[Work to be completed] Copy each line that contains the word "with".

[Supplied information]
+++

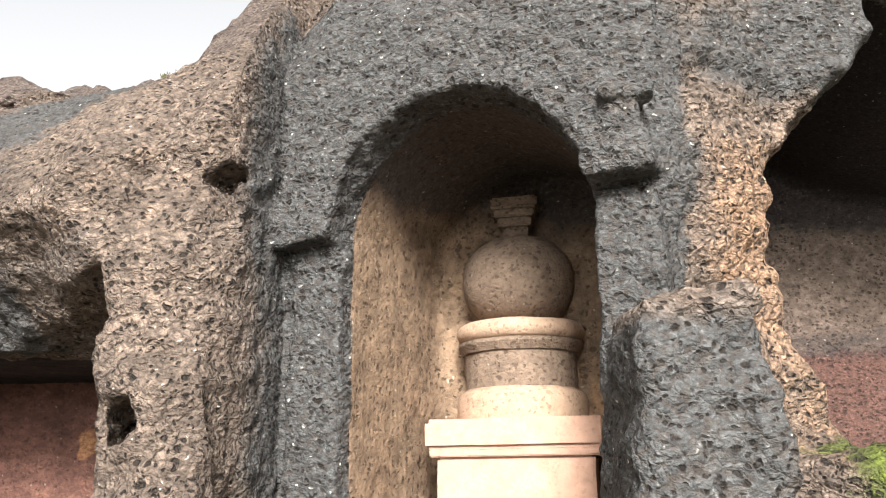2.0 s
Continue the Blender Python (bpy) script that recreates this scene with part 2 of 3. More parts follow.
def cliff_field(x, y, z):
    """Signed distance to the rock, in metres: below zero inside."""
    # right-hand mass, with the niche front, the low cave and the buttresses
    front = np.interp(x, (-5.35, -5.05, -4.77, -4.5, -4.1, -3.5, -2.85, -2.5, -2.2, -2.0, -1.9, -1.6, -0.5, -0.25, 0.15, 0.4, 0.9, 2.0, 4.5),
                      (5.2, 4.80, 4.55, 4.45, 4.38, 4.14, 3.80, 3.60, 3.60, 3.75, 4.13, 4.06, 3.63, 3.58, 3.80, 4.0, 4.0, 4.2, 4.4)).astype(np.float32)
    foot = np.interp(x, (-2.55, -2.3, -2.05, -1.9), (0.0, 0.12, 0.2, 0.0))
    front = front - foot * np.clip((2.5 - z) / 0.7, 0, 1.5)
    front = front + np.interp(x, (-4.45, -4.1, -3.0, -2.7), (0.0, 1.0, 1.0, 0.2)) * np.clip(2.62 - z, 0, 0.42) * 1.25
    brk = np.interp(x, (-5.2, -3.0, -2.3, -1.7, 0.3, 2.0), (2.75, 2.7, 2.95, 3.55, 3.9, 4.2))
    front = front + np.interp(x, (-2.75, -2.45, -2.1, -2.0), (0.0, 0.26, 0.26, 0.0)) * step(z, 2.25, 2.75)
    up = np.maximum(z - brk, 0)
    steep = np.interp(x, (-5.2, -2.4, -1.6, 0.2), (0.95, 0.9, 0.6, 0.45))
    d = front + up * steep + 0.22 * up * up - y
    d = d * 0.85
    d = rect(d, -(x + 5.3) * 0.95, 0.28)
    # recess wall and the terrace above it
    s, e = recess_frame(x, y)
    wall = rect(e + 0.065, z - 3.25 - np.maximum(-e - 0.3, 0) * 0.75, 0.12)
    for (lo, hi), out in zip(slab_bands(s), (0.15, 0.17, 0.15)):
        mid, half = (lo + hi) / 2, (hi - lo) / 2
        wall = np.minimum(wall, np.maximum(rect(e - out, np.abs(z - mid) - half, 0.10), s - 2.43))
    low = rect(e + 0.12 - np.maximum(1.05 - z, 0) * 0.2, z - np.interp(s, (0.2, 0.8, 1.2), (1.25, 1.2, 0.9)), 0.08)
    wall = np.minimum(wall, low)
    wall = np.minimum(wall, rbox(s - 0.2, e + 1.58 + 0.45 * np.clip(s - 0.1, 0, 2), z - 4.42 + 0.35 * (s - 0.5), 1.0, 0.85, 0.50, 0.3))
    d = smin(d, wall, 0.05)
    # the mass of the pillared cave
    u, w = cave_frame(x, y)
    face = np.interp(z, (0.6, 1.10, 1.29, 1.33, 1.42, 1.52, 1.64, 1.80, 2.03, 2.25, 2.75, 3.0, 4.2, 6.0), (0.50, 0.60, 0.66, 1.00, 1.06, 0.97, 0.78, 0.66, 0.72, 0.5, 0.1, 0.02, -0.12, 0.0)).astype(np.float32)
    face = face - step(u, 2.6, 3.6) * np.clip(face - 0.72, 0, 0.6)
    face = face + step(u, -0.1, -0.4) * np.where(z < 2.2, -0.15, 0.05)
    bulge = np.interp(u, (3.6, 4.2, 5.0), (0.0, 0.35, 0.9))
    roof = np.interp(x, (-8.9, -8.58, -8.42, -8.1, -7.7), (6.0, 4.7, 3.95, 3.3, 3.1))
    mass = smax(face - bulge * step(z, 2.3, 1.9) - w, z - roof, 0.08)
    mass = smax(mass, -(u + 1.6), 0.1)
    # the loose-looking block beside the cave's jamb, and the cleft next to it
    block = rbox(x + 8.18, y - 6.45, z - 2.73, 0.43, 0.55, 0.43, 0.12)
    mass = smin(mass, block, 0.04)
    cleft = np.minimum(rbox(x + 7.72, y - 6.6, z - 1.9, 0.10, 0.75, 1.1, 0.05), rbox(x + 7.66, y - 6.3, z - 1.70, 0.17, 0.5, 0.15, 0.06))
    d = smax(smin(d, mass, 0.06), -cleft, 0.05)
    # the pillared cave itself
    zf = cave_floor(u, w) - 0.16 * step(u, 2.28, 2.42) * step(w, 0.66, 0.78)
    room = np.maximum(np.maximum(w - 2.05 - 0.5 * step(u, 1.65, 1.3), -(u + 0.62)), np.maximum(np.maximum(face + 0.14, 0.12) - w, u - 5.1))
    mouth = np.maximum(np.maximum(w - np.where(u < 1.2, np.maximum(face, 0.0) + 0.24, 1.15), -u - 0.02), u - 6.3)
    hollow = smax(smin(room, mouth, 0.03), np.maximum(zf - z, z - 4.28), 0.05)
    d = smax(d, -hollow, 0.04)
    pf = np.interp(z, (1.9, 2.15, 2.45, 2.53, 2.57, 3.2, 4.4), (0.50, 0.40, 0.32, 0.27, 0.05, 0.0, -0.05)).astype(np.float32)
    pl = np.interp(z, (1.9, 2.2, 2.52, 2.56, 4.3), (1.90, 1.92, 1.95, 1.96, 1.95)).astype(np.float32)
    pillar = smax(smax(pf - w, w - 0.64 - 0.33 * step(z, 2.7, 2.35), 0.03), smax(pl - u, u - 2.23 - 0.05 * step(z, 2.4, 2.6), 0.03), 0.03)
    pillar = np.maximum(pillar, np.maximum(1.9 - z, z - 4.5))
    d = smin(d, pillar, 0.04)
    # low cave: inner chamber and the eroded porch before it
    inner = rbox(x + 3.48, y - 5.3, z - 1.0, 0.93, 0.72, 1.10, 0.06)
    lip = np.interp(x, (-4.4, -3.9, -3.3, -2.8, -2.5), (2.04, 2.22, 2.31, 2.32, 2.28)) - np.clip(y - 4.1, 0, 1) * 0.30
    porch = smax(smax(z - lip, np.abs(x + 3.46) - 0.92, 0.1), y - 5.0, 0.05)
    d = smax(d, -smin(inner, porch, 0.03), 0.06)
    # arched niche, its border and imposts
    a, i = niche_frame(x, y)
    arch = np.where(z > 2.5, np.sqrt(a * a + (z - 2.5) ** 2), np.abs(a)) - 0.585
    border = np.where(z > 2.5, np.sqrt(a * a + (z - 2.5) ** 2), np.abs(a)) - 0.86
    band = smax(smax(border - 0.02, -arch, 0.01), np.maximum(-(i + 0.085), i - 0.3), 0.025)
    band = np.maximum(band, 2.545 - z - 0.077 * a)
    pil = smax(np.maximum(np.abs(a) - 0.86, -arch), np.maximum(-(i - 0.05), i - 0.3), 0.02)
    cutf = np.maximum(np.maximum(np.abs(a) - 0.87, border), np.maximum(i - 0.1, -i - 0.5))
    d = smax(d, -cutf, 0.015)
    d = np.minimum(d, np.minimum(band, np.maximum(pil, z - 2.58)))
    d = smin(d, rbox(x + 0.40, y - 3.52, z - 2.80, 0.06, 0.09, 0.14, 0.035), 0.02)
    d = smin(d, rbox(x + 0.385, y - 3.50, z - 2.925, 0.105, 0.10, 0.035, 0.02), 0.01)
    niche = smax(smax(arch, np.maximum(i - 1.22, -i - 0.6), 0.08), 0.2 - z, 0.05)
    niche = smax(niche, y - 5.08, 0.1)
    d = smax(d, -niche, 0.02)
    # cave with the painted figure
    rim = np.interp(z, (1.5, 1.9, 2.3, 2.7, 2.85, 3.1, 3.45, 3.7, 4.0), (0.54, 0.37, 0.34, 0.33, 0.39, 0.58, 0.88, 0.84, 0.7)).astype(np.float32)
    top = np.interp(x, (0.2, 0.8, 1.1, 1.5, 2.0, 3.0, 4.5), (3.9, 3.9, 3.95, 3.72, 3.62, 3.5, 3.4)) - np.clip(y - 4.4, 0, 2) * 0.12
    cave = smax(smax(rim - x, z - top, 0.12), np.maximum(y - 6.42, 1.48 - z), 0.1)
    d = smax(d, -np.maximum(cave, x - 4.4), 0.05)
    sill = rect(np.maximum(3.35 + 0.25 * np.abs(x - 1.2) * (x < 1.2) - y, -0.05 - x), z - 1.54 + 0.03 * x, 0.1)
    d = smin(d, sill, 0.08)
    # broken stub before the niche, running back to the pier
    stub = rbox(x + 0.315, y - 3.32 + 0.06 * np.clip(2 - z, 0, 1), z - 1.0, 0.165 + 0.09 * np.clip(1.9 - z, 0, 1), 0.46, 0.985, 0.04)
    stub = smin(stub, rbox(x + 0.14, y - 3.45, z - 0.8, 0.16, 0.25, 1.0, 0.08), 0.03)
    d = smin(d, stub, 0.02)
    # weathered holes
    for hx, hy, hz, r1, r2 in ((-2.09, 3.93, 2.77, 0.10, 0.075), (-2.385, 3.58, 1.675, 0.075, 0.10), (-2.62, 3.75, 2.3, 0.06, 0.05)):
        hole = np.sqrt(((x - hx) / r1) ** 2 + ((y - hy) / 0.30) ** 2 + ((z - hz) / r2) ** 2) + 1.5 * fbm(x, y * 0.5, z, 9.0, 2)
        d = smax(d, -(hole - 1) * min(r1, r2), 0.03)
    # worn channel down the buttress, seam behind the jamb, hollow under the block
    gx, gy, gz = -0.33, -0.05, -0.66
    t = np.clip(((x + 2.12) * gx + (y - 3.60) * gy + (z - 2.78) * gz) / (gx * gx + gy * gy + gz * gz), 0, 1)
    channel = np.sqrt((x + 2.12 - t * gx) ** 2 + ((y - 3.60 - t * gy) * 0.8) ** 2 + (z - 2.78 - t * gz) ** 2) - 0.055
    d = smax(d, -channel, 0.05)
    d = smax(d, -rbox(x + 8.455, y - 5.84, z - 3.25, 0.02, 0.16, 0.85, 0.015), 0.02)
    d = smax(d, -rbox(x + 8.03, y - 6.08, z - 2.17 - 0.12 * (x + 8.0), 0.30, 0.42, 0.13, 0.06), 0.05)
    return d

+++

[Correct answer]
Continue the Blender Python (bpy) script that recreates this scene with part 2 of 3. More parts follow.
    # right-hand mass, with the niche front, the low cave and the buttresses
    # cave with the painted figure